___ MATERIAL PROVIDED

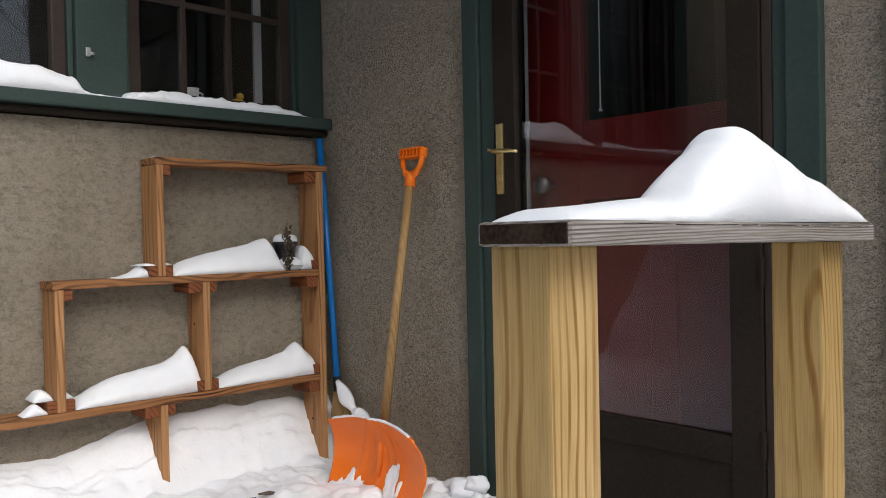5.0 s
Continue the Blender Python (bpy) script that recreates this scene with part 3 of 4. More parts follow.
right_railing()
drift("rail_snow", ((-1.138, 0.0), (-1.125, 0.012), (-1.099, 0.019), (-0.994, 0.025), (-0.885, 0.034), (-0.852, 0.039), (-0.834, 0.055), (-0.81, 0.075), (-0.782, 0.093), (-0.764, 0.104), (-0.748, 0.112), (-0.738, 0.126), (-0.722, 0.136), (-0.69, 0.140), (-0.66, 0.134), (-0.60, 0.114), (-0.50, 0.084), (-0.42, 0.060), (-0.345, 0.033), (-0.308, 0.0)),
      -2.088, -1.960, 0.154, "smooth white snow heaped on the porch rail", step=0.005, across=26, p=3.2, blur=0.003, rough=0.003)


def left_railing():
    r = thing("porch_railing", (-2.6, -1.86, -1.0), "long porch rail of damp pine posts and brown board", "railing")
    skew = Matrix.Translation((-2.098, -1.926, 0)) @ Matrix.Rotation(-0.118, 4, "Z") @ Matrix.Translation((2.098, 1.926, 0))
    bm = box(-5.2, -2.098, -1.926, -1.79, 0.138, 0.167, 0.006)
    for v in bm.verts:
        if v.co.x > -2.2:
            v.co.x += 0.118 * (v.co.y + 1.926)
    b = part("handrail_board", bm, TANBOARD, r, "brown weathered flat board")
    part("board_end", box(-2.0995, -2.0965, -1.921, -1.7905, 0.1405, 0.1645, 0.001, m=skew), WETBOARD, b, "dark wet end grain")
    edge_shade_line(-4.4, -2.12, -1.9266, 0.1618, 0.1613, b, 5)
    part("return_board", box(-2.238, -2.098, -1.789, -1.195, 0.1385, 0.1668, 0.005, m=skew), WETBOARD, r, "dark wet flat board")
    post("post", -2.206, -1.928, 0.1375, r, PINE_WET, -1.1, 0.093)
    post("post", -2.143, -1.215, 0.1375, r, PINE_WET)
    near = [o for o in r.children if o.name.startswith("post")][0]
    crack = [(-2.157, 0.137, 0.0005), (-2.1572, 0.10, 0.0006), (-2.1548, 0.06, 0.0008), (-2.1545, 0.02, 0.0008), (-2.1530, -0.02, 0.0011), (-2.1512, -0.06, 0.0012), (-2.1505, -0.10, 0.0014), (-2.1485, -0.16, 0.0015), (-2.147, -0.24, 0.0016)]
    bm = bmesh.new()
    rows = [[bm.verts.new((x + k * w, -1.9288 + d, z)) for k, d in ((-1, 0), (1, 0), (1, 0.01), (-1, 0.01))] for x, z, w in crack]
    for a, c in zip(rows, rows[1:]):
        for k in range(4):
            bm.faces.new((a[k], a[(k + 1) % 4], c[(k + 1) % 4], c[k]))
    bm.faces.new(rows[0][::-1])
    bm.faces.new(rows[-1])
    part("drying_crack", bm, MATT_BLACK, near, "long dark drying crack")
    part("knot", tube([(-2.1465, -1.9286, 0.1115), (-2.1465, -1.926, 0.1115)], 0.0012, 7), MATT_BLACK, near)
    bm = bmesh.new()
    prof = [(-0.27, 0.032), (-0.16, 0.027), (-0.09, 0.021), (-0.05, 0.012), (-0.030, 0.004)]
    vs = [bm.verts.new((-2.170 - w * 0.55, -1.9300, z)) for z, w in prof] + [bm.verts.new((-2.170 + w * 0.75, -1.9300, z)) for z, w in prof[::-1]]
    f = bm.faces.new(vs)
    bmesh.ops.recalc_face_normals(bm, faces=[f])
    ext = bmesh.ops.extrude_face_region(bm, geom=[f])
    bmesh.ops.translate(bm, vec=(0, 0.0018, 0), verts=[e for e in ext["geom"] if isinstance(e, bmesh.types.BMVert)])
    part("resin_figure", bm, RESIN, near, "darker orange heartwood figure")
    far = [o for o in r.children if o.name.startswith("post")][1]
    bm = bmesh.new()
    rows = [[bm.verts.new((x, -1.2150 + d, z)) for x, d in ((a, -0.0012), (b, -0.0012), (b, 0.004), (a, 0.004))] for z, a, b in ((-0.60, -2.112, -2.066), (-0.30, -2.114, -2.070), (-0.10, -2.111, -2.072), (0.05, -2.110, -2.078), (0.13, -2.106, -2.082))]
    for a, c in zip(rows, rows[1:]):
        for k in range(4):
            bm.faces.new((a[k], a[(k + 1) % 4], c[(k + 1) % 4], c[k]))
    bm.faces.new(rows[0][::-1])
    bm.faces.new(rows[-1])
    part("resin_figure", bm, RESIN, far, "darker orange heartwood streak")
    post("post", -3.572, -1.920, 0.1375, r, PINE)
    post("post", -4.6, -1.920, 0.1375, r, PINE)


left_railing()
drift("rail_snow", ((-5.15, 0.06), (-4.6, 0.082), (-3.9, 0.096), (-3.44, 0.098), (-3.1, 0.093), (-2.85, 0.109), (-2.64, 0.122), (-2.50, 0.130), (-2.478, 0.128), (-2.458, 0.110), (-2.42, 0.074), (-2.365, 0.038), (-2.335, 0.035), (-2.305, 0.045), (-2.277, 0.052), (-2.250, 0.038), (-2.222, 0.014), (-2.16, 0.010), (-2.125, 0.0)),
      -1.920, -1.795, 0.166, "snow drifted into a ridge along the porch rail", step=0.005, across=48, p=2.4, lean=0.55, rough=0.006, crumbs=0.012, shear=-0.035)
drift("rail_snow", ((-1.62, 0.0), (-1.58, 0.012), (-1.4, 0.020), (-1.2, 0.022), (-1.13, 0.0)), -2.165, -2.045, 0.166, "thin crust of snow on the return rail", step=0.01, rough=0.003, along="y")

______

→ WHAT TO PRODUCE
Look at the listing and set down only the lines from its start through the line with "p=3.2, blur=0.003, rough=0.003)", word for word and without pictures.

→ SOLUTION FOR THIS PROBLEM
5.0 s
Continue the Blender Python (bpy) script that recreates this scene with part 3 of 4. More parts follow.
right_railing()
drift("rail_snow", ((-1.138, 0.0), (-1.125, 0.012), (-1.099, 0.019), (-0.994, 0.025), (-0.885, 0.034), (-0.852, 0.039), (-0.834, 0.055), (-0.81, 0.075), (-0.782, 0.093), (-0.764, 0.104), (-0.748, 0.112), (-0.738, 0.126), (-0.722, 0.136), (-0.69, 0.140), (-0.66, 0.134), (-0.60, 0.114), (-0.50, 0.084), (-0.42, 0.060), (-0.345, 0.033), (-0.308, 0.0)),
      -2.088, -1.960, 0.154, "smooth white snow heaped on the porch rail", step=0.005, across=26, p=3.2, blur=0.003, rough=0.003)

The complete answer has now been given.